Se o brasileiro vive cada vez mais em idade, a qualidade desse viver costuma se inverter - ser alvo nunca foi benesse para ninguém
Com a proximidade do Dia Internacional das Pessoas Idosas e do Dia Nacional do Idoso, datas celebradas em 1º de outubro, duas situações distintas mostram como o Brasil trata aqueles que deveriam merecer mais respeito e dignidade.
Era 2016 e eu chegava à casa de Dona Lourdes Alencar, em Recife, e ela logo me perguntava se havia um carro atrapalhando a entrada da garagem dela. Tem carro nenhum lá, Dona Lourdes... O que a senhora andou aprontando? Eu? Aquele filho duma égua é que nunca mais faz nada comigo!
E lá foi Dona Lourdes, na época já com mais de 60 anos, explicando que chegou dois dias antes e o carro do vizinho atrapalhava de novo a sua garagem. Ela, irritada com razão, deu-lhe um baile bem à moda antiga.
Ele levantou a voz e levou da senhora um tapa que caiu sentado. Agora se levante e bata numa idosa pra você ver se num boto você em cana, seu covarde! Bata numa idosa, bata! O homem se levantou fervendo, mas não revidou e também nunca mais colocou o carro nem perto do portão dela.
Com Dona Lourdes Alencar é assim, ninguém mexe; nem com ela, nem com os seus. A mulher que foi violentada várias vezes na infância pelo próprio pai foi a mesma que cresceu tendo que se impor, que adotou 10 filhos tirando-os de situações das mais absurdas, que se valeu de si mesma para não deixar tantas violências lhe amiudarem.
Sua história é contada na biografia escrita por mim “Todos os Amores de Lourdes”, obra que acaba ganhando outros contornos quando falamos sobre a proteção e a valorização dos nossos idosos.
Em contraponto, dia desses circulou um vídeo de dois covardes agredindo um idoso, motorista de aplicativo, para roubá-lo em São Vicente (SP). Indignante! Infelizmente, esse é o retrato do Brasil hoje: um país cujos idosos são tratados, regra geral, como alvos, seja por criminosos, bancos, cooperativas de crédito, planos de saúde e até por familiares.
Se o brasileiro vive cada vez mais em idade, a qualidade desse viver costuma se inverter - ser alvo nunca foi benesse para ninguém. Que o diga Dona Lourdes, hoje com 74 anos e que sofre com as consequências de dois infartos, um AVC e pela diabete.
Esse senhor de idade que apanhou em São Paulo sequer fez um boletim de ocorrência, por medo de represálias.

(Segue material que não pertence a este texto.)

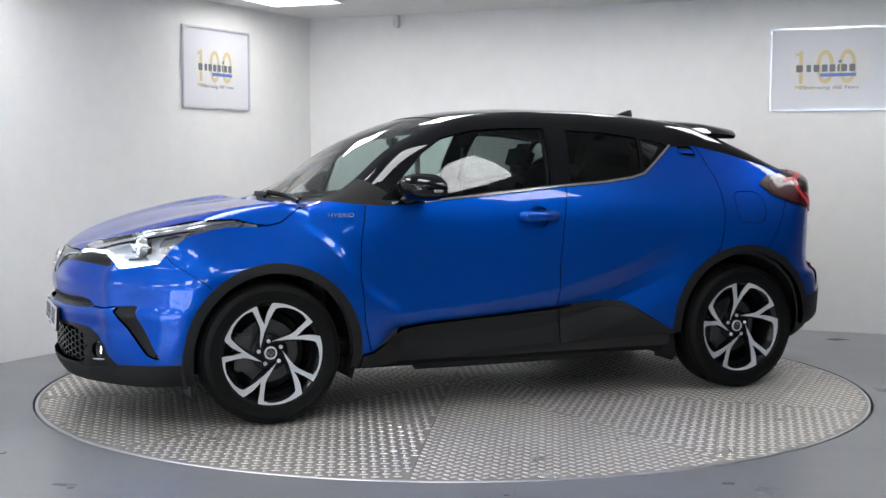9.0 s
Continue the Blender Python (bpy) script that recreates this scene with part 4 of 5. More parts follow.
def headlamp_inside(side):
    holder = MADE["headlamp"][0 if side > 0 else 1]
    for tris, mat, off, rim, name, label in ((np.concatenate([LAMP_BITS["back"], LAMP_BITS["drl"]]), LAMP_DARK, -0.060, -0.057, "lamp_bucket", "dark lamp housing"),
                                             (LAMP_BITS["drl"], DRL, -0.010, 0.02, "daylight_strip", "glowing white light strip")):
        ob = panel(name, SKIN, tris, mat, CAR, side, off, rim, label)
        ob.parent = holder
    # bright strip along the upper edge and the fine ribs of the tail
    upper, _ = band(SKIN, LAMP_BITS["back"], [(2.10, 0.842), (1.994, 0.880), (1.84, 0.916), (1.72, 0.940), (1.60, 0.958)], "xz", 0.0125)
    panel("upper_bezel", SKIN, upper, SILVER, CAR, side, -0.014, 0.012, "satin silver bezel").parent = holder
    mid, _ = SKIN.cut(LAMP_BITS["back"], area_of([(1.81, 0.795), (1.775, 0.85), (1.70, 0.900), (1.74, 0.925), (1.80, 0.915), (1.84, 0.86)], "xz", 1))
    panel("side_reflector", SKIN, mid, SILVER, CAR, side, -0.034, 0.02).parent = holder
    for i in range(6):
        rib, _ = band(SKIN, LAMP_BITS["back"], [(1.735 - 0.012 * i, 0.872 + 0.0135 * i), (1.62 - 0.012 * i, 0.912 + 0.009 * i), (1.45 - 0.01 * i, 0.940 + 0.0065 * i)], "xz", 0.0024)
        panel("lamp_rib", SKIN, rib, SILVER, CAR, side, -0.010, 0.012, "thin bright rib").parent = holder
    # projector and its shroud
    for name, x, y, z, r, mat in (("projector_lens", 1.885, 0.640, 0.842, 0.036, BEAM), ("side_projector", 1.90, 0.575, 0.838, 0.020, SILVER)):
        axis = pose(x, y * side, z)
        lens = lathe([(0.0, 0.012), (r * 0.5, 0.009), (r * 0.85, 0.003), (r, 0.0)], 28, "x")
        if mat is BEAM:
            lens.free()
            lens = slit_lens(axis, r, mat, BLACK, BURNER, holder, 0.032, 0.006, VEIL, 0.0035)
        bmesh.ops.transform(lens, matrix=axis, verts=lens.verts)
        part(name, lens, mat, holder, "round projector lens, lit" if mat is BEAM else "")
        ring = lathe([(r, -0.02), (r + 0.001, 0.016), (r + 0.005, 0.020), (r + 0.009, 0.012), (r + 0.010, -0.02)], 28, "x")
        bmesh.ops.transform(ring, matrix=axis, verts=ring.verts)
        part("projector_ring", ring, CHROME, holder, "chrome ring")
    wedge = bmesh.new()
    put_box(wedge, 1.86, 1.955, -0.075, 0.085, -0.006, 0.004, 0.003, Matrix.Translation((0, 0.62 * side, 0.792)))
    part("lamp_shelf", wedge, SILVER, holder, "satin shelf under the projector")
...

Ele e Lourdes são figuras distantes, mas emblemáticas: refletem o enorme débito que temos com nossos idosos ao perpetuarmos esse modelo de desrespeitos e violências absurdas. Pior é que, se nada fizermos para mudar essa cultura abusiva, seremos nós, amanhã, também vítimas. E apenas por termos chegado à “melhor idade”.